NEW FINDINGS AT TEMPLE OF KHNUM IN EGYPT

ARCHAEOLOGISTS FROM AN EGYPTIAN ARCHAEOLOGICAL MISSION, EXCAVATING AT THE TEMPLE OF KHNUM IN ESNA, EGYPT, HAVE UNCOVERED NEW REMAINS FROM DIFFERENT HISTORICAL PERIODS.


In antiquity, Esna was known as Iunyt or Ta-seny by the Ancient Egyptians, renamed to
Latopolis by the Greeks. New Kingdom, Kushite, and Saite structures existed on the site, but only the Temple of Khnum survives today.

The temple naos was built by Ptolemy V and decorated by Ptolemy VI, Cleopatra II, and Ptolemy VIII during the Ptolemaic-era, while the vestibule at the front of the temple was built by the Romans.

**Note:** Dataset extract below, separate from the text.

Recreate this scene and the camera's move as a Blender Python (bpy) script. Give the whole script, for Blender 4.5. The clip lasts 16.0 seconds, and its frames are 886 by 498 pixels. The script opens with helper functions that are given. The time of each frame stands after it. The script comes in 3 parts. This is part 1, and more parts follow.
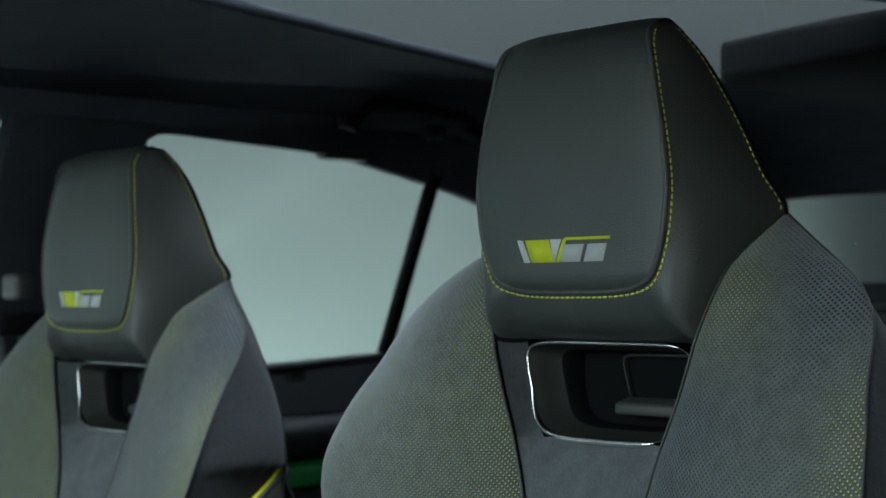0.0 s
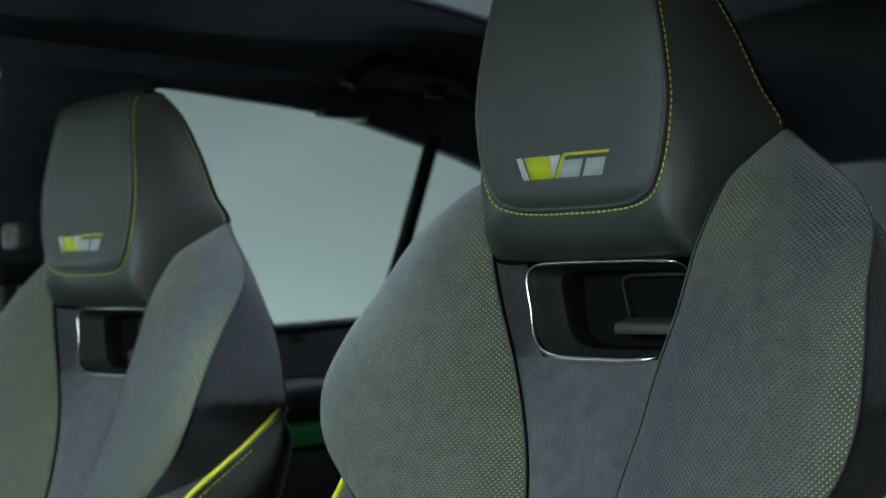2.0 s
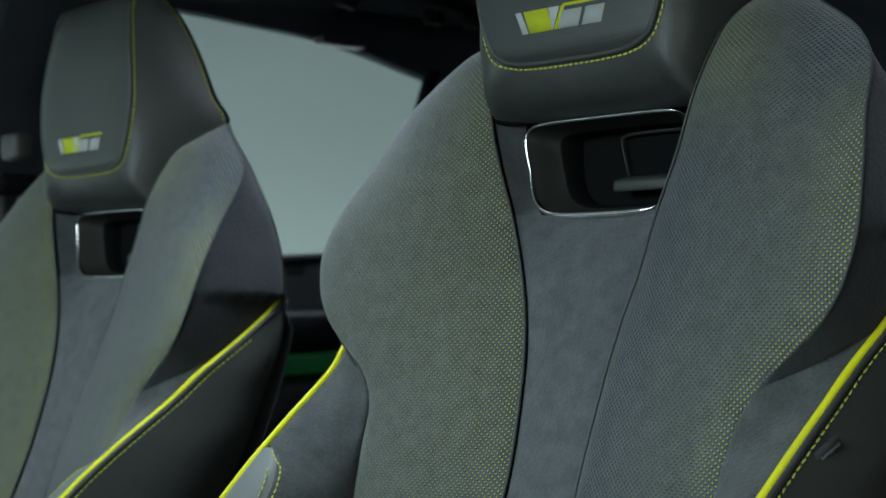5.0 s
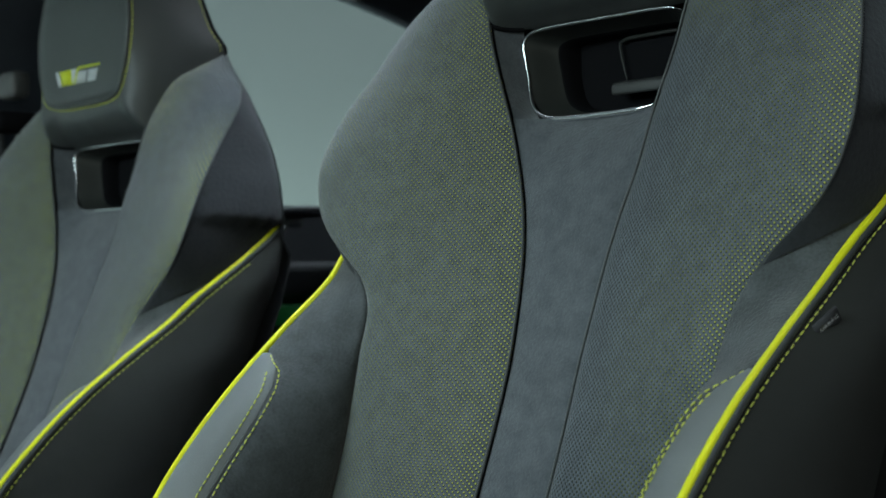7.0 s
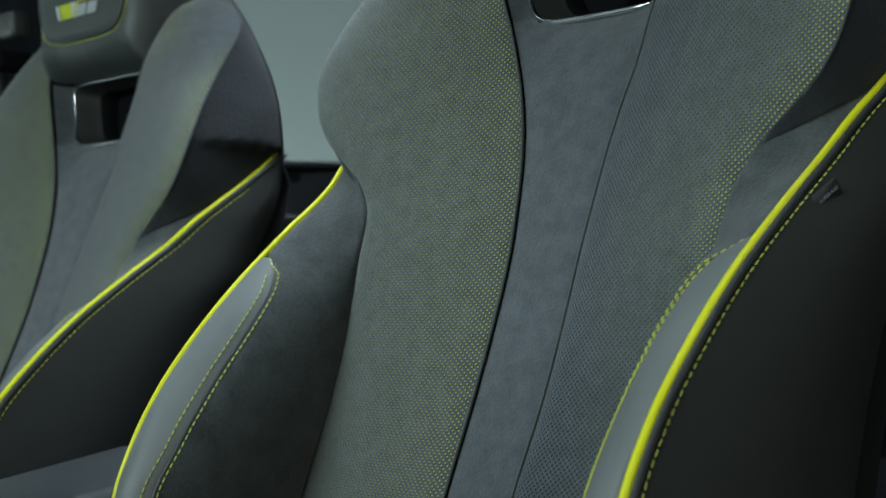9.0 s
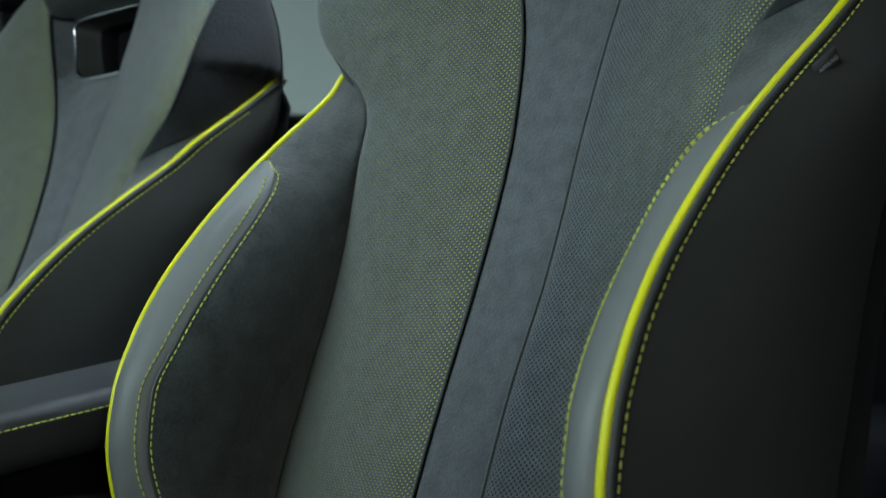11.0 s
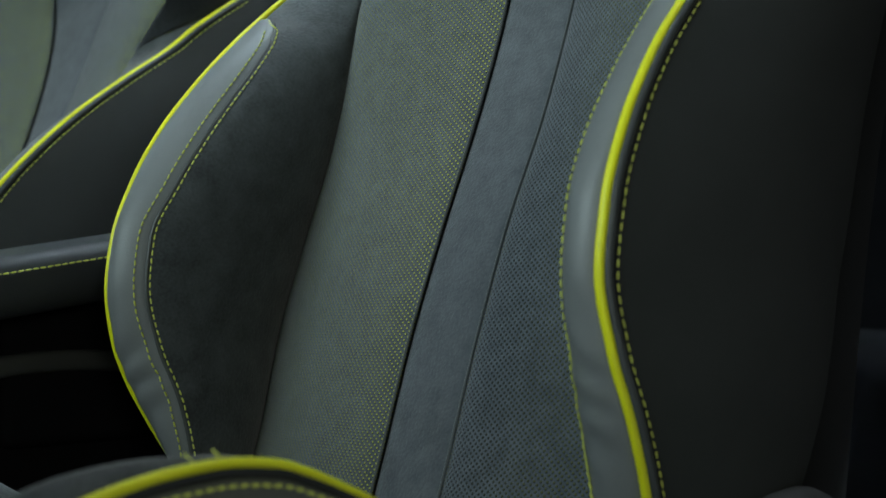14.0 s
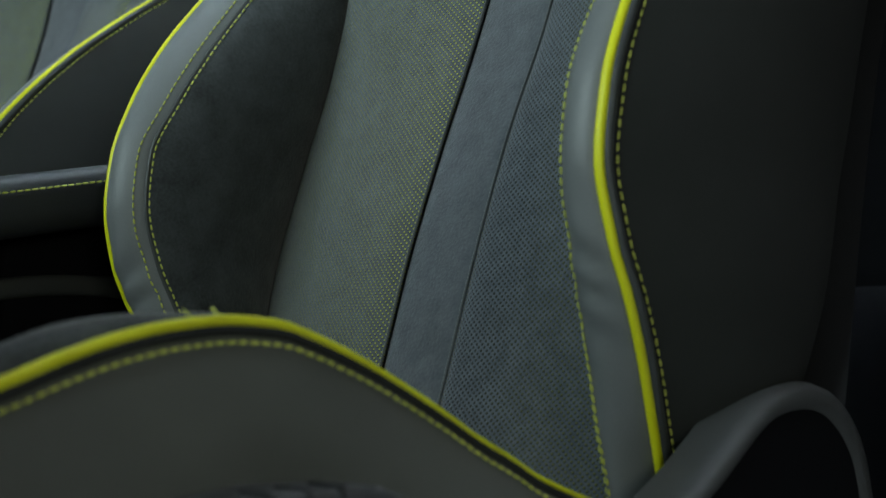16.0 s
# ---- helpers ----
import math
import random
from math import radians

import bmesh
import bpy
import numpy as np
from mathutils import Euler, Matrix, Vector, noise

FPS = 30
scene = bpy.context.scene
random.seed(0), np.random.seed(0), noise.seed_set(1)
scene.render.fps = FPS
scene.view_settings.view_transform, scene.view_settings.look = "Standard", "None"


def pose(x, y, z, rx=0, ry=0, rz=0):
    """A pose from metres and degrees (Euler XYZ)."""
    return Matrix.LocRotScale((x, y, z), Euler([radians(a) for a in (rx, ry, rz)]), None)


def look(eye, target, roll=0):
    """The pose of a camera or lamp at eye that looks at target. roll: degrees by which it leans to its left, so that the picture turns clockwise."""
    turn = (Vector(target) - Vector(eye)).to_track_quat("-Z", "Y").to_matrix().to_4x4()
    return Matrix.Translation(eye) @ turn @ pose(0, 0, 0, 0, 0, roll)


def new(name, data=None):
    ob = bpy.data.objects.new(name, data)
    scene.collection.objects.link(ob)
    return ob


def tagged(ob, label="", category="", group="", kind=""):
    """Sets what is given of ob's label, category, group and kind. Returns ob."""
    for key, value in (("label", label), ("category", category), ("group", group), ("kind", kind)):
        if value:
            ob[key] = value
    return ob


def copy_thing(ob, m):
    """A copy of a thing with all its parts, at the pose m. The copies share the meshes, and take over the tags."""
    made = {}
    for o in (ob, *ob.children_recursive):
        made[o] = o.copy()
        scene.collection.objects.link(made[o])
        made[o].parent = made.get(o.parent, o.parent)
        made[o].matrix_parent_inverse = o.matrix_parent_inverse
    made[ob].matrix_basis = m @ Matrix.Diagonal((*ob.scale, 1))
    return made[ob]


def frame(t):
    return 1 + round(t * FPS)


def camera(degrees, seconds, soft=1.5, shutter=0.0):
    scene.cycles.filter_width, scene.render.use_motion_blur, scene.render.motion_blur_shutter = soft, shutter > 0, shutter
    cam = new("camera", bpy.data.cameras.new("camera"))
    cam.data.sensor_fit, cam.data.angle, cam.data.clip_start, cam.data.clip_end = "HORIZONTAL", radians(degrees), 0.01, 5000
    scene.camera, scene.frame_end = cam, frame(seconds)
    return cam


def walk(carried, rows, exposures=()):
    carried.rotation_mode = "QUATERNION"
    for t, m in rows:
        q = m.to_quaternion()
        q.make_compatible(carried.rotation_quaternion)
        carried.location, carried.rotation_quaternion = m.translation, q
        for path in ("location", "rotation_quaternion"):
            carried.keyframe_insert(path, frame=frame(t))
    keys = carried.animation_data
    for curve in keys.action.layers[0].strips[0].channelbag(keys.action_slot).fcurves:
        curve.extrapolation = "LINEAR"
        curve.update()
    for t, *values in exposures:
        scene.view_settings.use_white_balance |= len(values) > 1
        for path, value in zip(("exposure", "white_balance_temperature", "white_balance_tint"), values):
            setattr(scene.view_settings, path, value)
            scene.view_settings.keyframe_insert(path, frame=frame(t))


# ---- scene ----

The Temple is dedicated to Khnum (originally deified as the god of the source of the Nile), along with his consorts, Menhit and Nebtu, their son, Heka, and the goddess Neith. The inscriptions in the temple include a festival calendar, an astronomical ceiling, religious hymns, and cryptographic texts based on crocodile and ram figures.

Image Credit : Ministry of Tourism & Antiquities
Excavations commissioned by the Supreme Council for Archaeology revealed a Ptolemaic-era building, a Roman bathhouse, and various artifacts behind the main temple structure.

The building contains several rooms, constructed using sandstone, which was an extension of the earliest parts of the temple, in addition to remains of a circular brick building and the foundations of another structure with adobe walls, and remnants of small columns forming a gate or entrance.

On the north side of the excavations, archaeologists uncovered a Roman bathhouse, which was fed by water that flowed through channels into the basins. The structure also contained a hypocaust, a Roman central heating system that produces and circulates hot air below the floor of a room.